XMem++: Towards production level interactive video object segmentation
Despite advancements in user-guided video segmentation, extracting complex objects consistently for highly complex scenes is still a labor-intensive task, especially for industries such as visual effects production. For practical applications, it is not uncommon that a majority of frames of the video sequence need to be manually annotated. However, there is a need for more efficient segmentation methods that can handle complex scenes with high consistency while requiring fewer annotated frames. To address this problem, we introduce a novel semi-supervised video object segmentation (SSVOS) model, XMem++, that improves existing memory-based models, with a new permanent memory module.
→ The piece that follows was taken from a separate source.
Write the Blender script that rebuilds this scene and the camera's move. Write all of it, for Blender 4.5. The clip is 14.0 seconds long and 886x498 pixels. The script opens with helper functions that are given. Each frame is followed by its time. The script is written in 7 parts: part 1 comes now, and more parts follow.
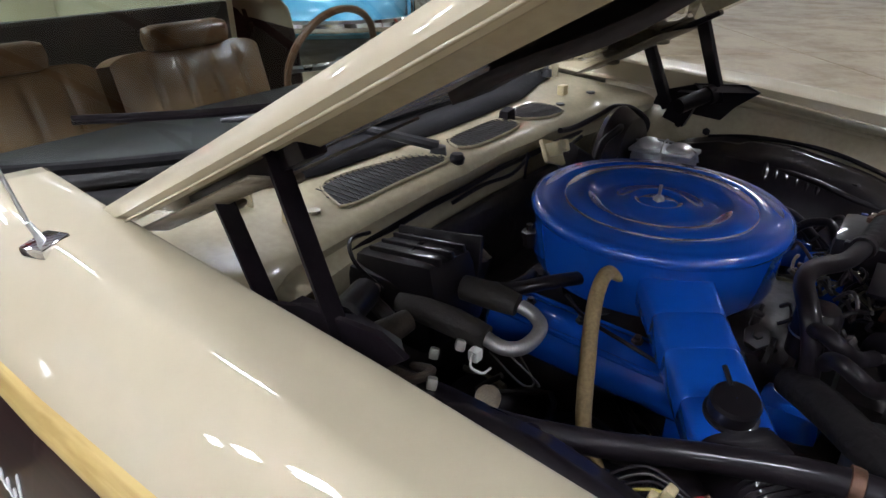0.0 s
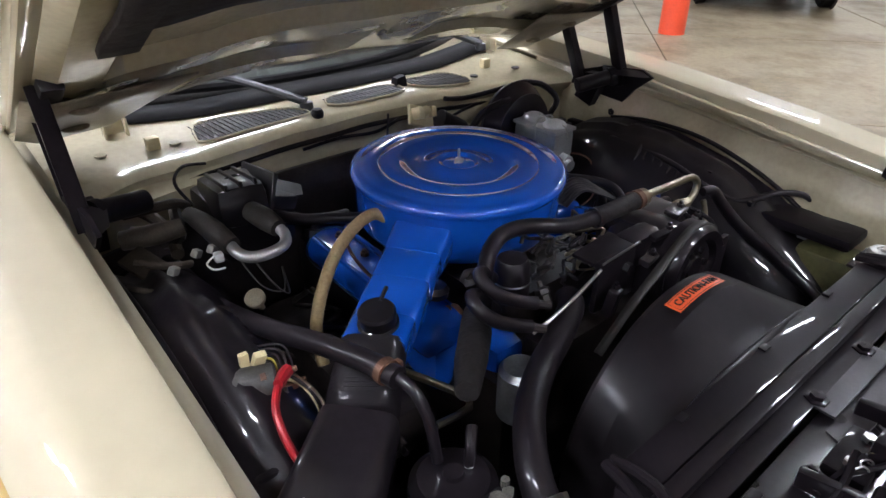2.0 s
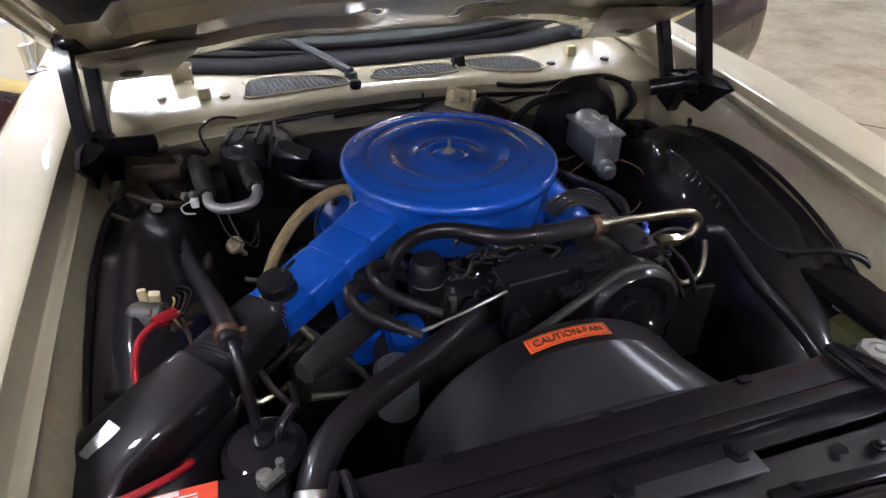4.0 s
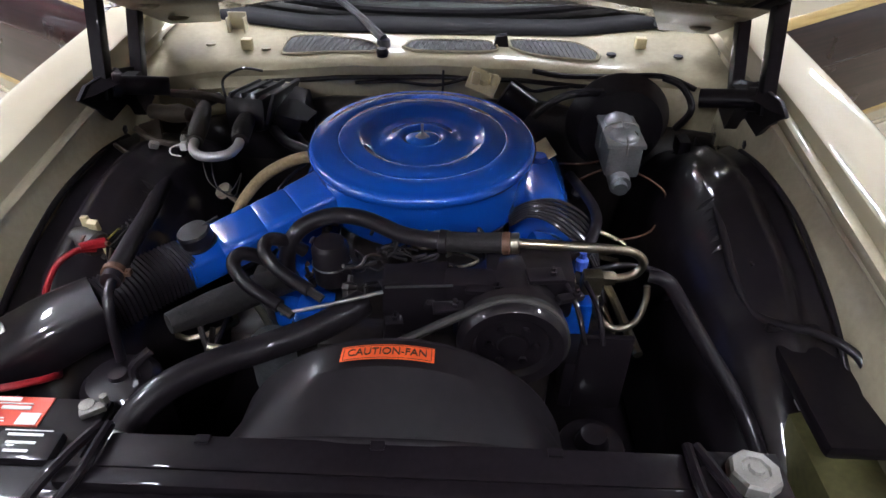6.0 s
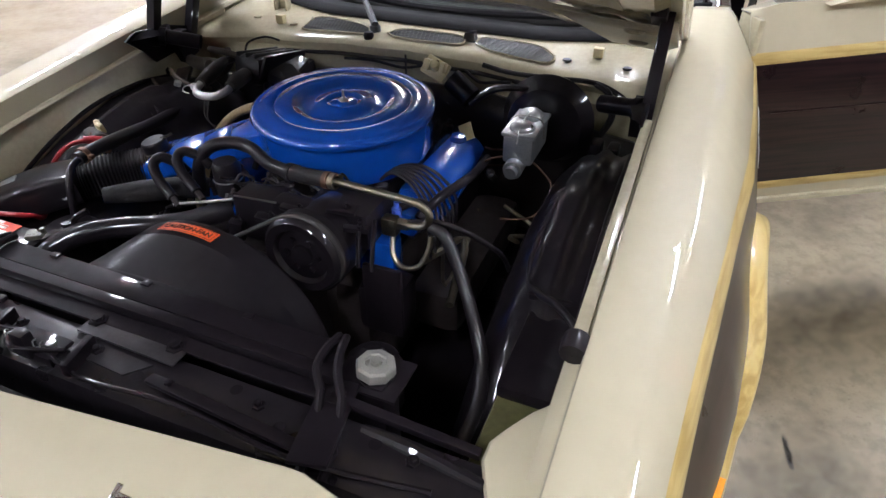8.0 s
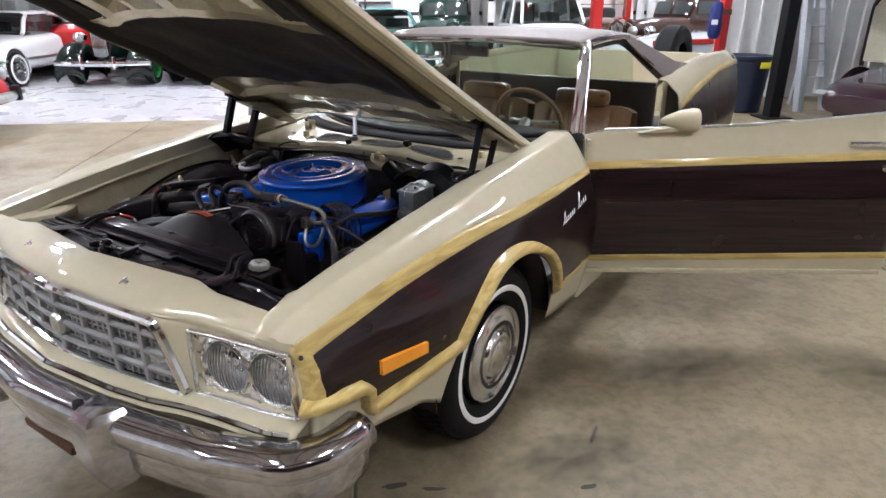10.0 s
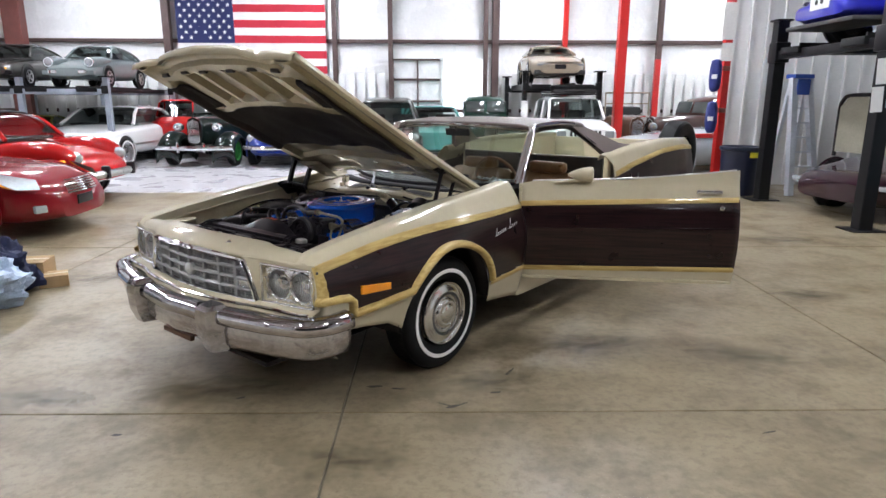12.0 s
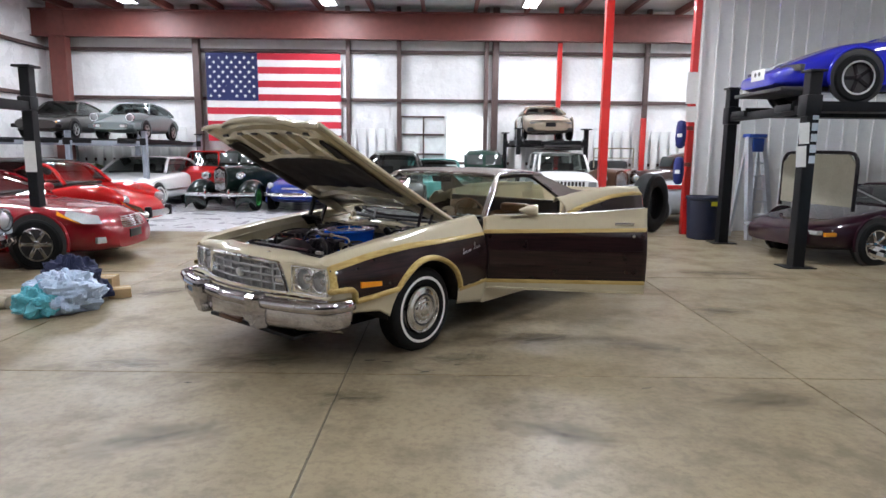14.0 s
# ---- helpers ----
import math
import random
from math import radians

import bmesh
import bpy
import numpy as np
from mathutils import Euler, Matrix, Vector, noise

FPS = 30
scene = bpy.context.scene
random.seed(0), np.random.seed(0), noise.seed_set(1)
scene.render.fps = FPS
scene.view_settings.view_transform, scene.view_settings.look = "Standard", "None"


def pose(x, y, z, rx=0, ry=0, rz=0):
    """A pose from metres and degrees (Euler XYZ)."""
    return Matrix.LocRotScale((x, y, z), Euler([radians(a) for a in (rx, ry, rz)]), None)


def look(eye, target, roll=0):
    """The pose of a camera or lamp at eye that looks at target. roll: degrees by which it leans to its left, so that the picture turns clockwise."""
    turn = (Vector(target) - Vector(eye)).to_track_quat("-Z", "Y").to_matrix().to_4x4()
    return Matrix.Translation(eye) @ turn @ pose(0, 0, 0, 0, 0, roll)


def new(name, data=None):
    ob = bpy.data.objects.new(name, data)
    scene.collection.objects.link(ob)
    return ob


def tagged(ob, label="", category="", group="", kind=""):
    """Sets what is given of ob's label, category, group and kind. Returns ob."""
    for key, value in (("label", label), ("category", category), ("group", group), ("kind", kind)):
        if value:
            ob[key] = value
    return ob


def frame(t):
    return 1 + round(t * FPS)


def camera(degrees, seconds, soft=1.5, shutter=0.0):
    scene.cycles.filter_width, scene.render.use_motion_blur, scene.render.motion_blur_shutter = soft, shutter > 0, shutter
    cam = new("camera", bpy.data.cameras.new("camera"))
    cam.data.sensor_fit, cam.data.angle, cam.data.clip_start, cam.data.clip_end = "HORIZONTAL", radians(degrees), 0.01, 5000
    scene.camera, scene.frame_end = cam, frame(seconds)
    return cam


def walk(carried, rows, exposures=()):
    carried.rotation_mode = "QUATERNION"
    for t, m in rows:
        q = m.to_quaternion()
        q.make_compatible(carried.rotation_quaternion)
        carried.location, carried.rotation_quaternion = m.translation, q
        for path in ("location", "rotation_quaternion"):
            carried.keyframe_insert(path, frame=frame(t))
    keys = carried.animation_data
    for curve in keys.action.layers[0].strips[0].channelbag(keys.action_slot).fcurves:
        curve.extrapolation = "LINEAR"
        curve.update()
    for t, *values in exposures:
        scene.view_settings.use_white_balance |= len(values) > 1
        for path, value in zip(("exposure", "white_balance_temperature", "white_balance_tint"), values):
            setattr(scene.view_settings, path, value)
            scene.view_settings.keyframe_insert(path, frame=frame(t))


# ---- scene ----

This work focuses on enhancing the efficiency of video object segmentation by developing a model that can handle multiple user-selected frames with varying appearances of the same object or region. Most existing methods focus on single frame annotations, while our approach can effectively handle multiple user-selected frames with varying appearances of the same object or region. Our method can extract highly consistent results while keeping the required number of frame annotations low. This makes it an efficient solution for video object segmentation, reducing the time and effort required for annotations. The work demonstrates state-of-the-art (SOTA) results on a variety of video sequences, including challenging cases such as partial segmentation and multi-object segmentation as well as long videos. Proposed method is labor-efficient, produces high-quality, temporally-smooth segmentation results, and is able to handle complex scenes with high consistency, requiring few manual annotations.
M. Bekuzarov, "XMem++: Towards production level interactive video object segmentation", M.S. Thesis, Computer Vision, MBZUAI, Abu Dhabi, UAE, 2023.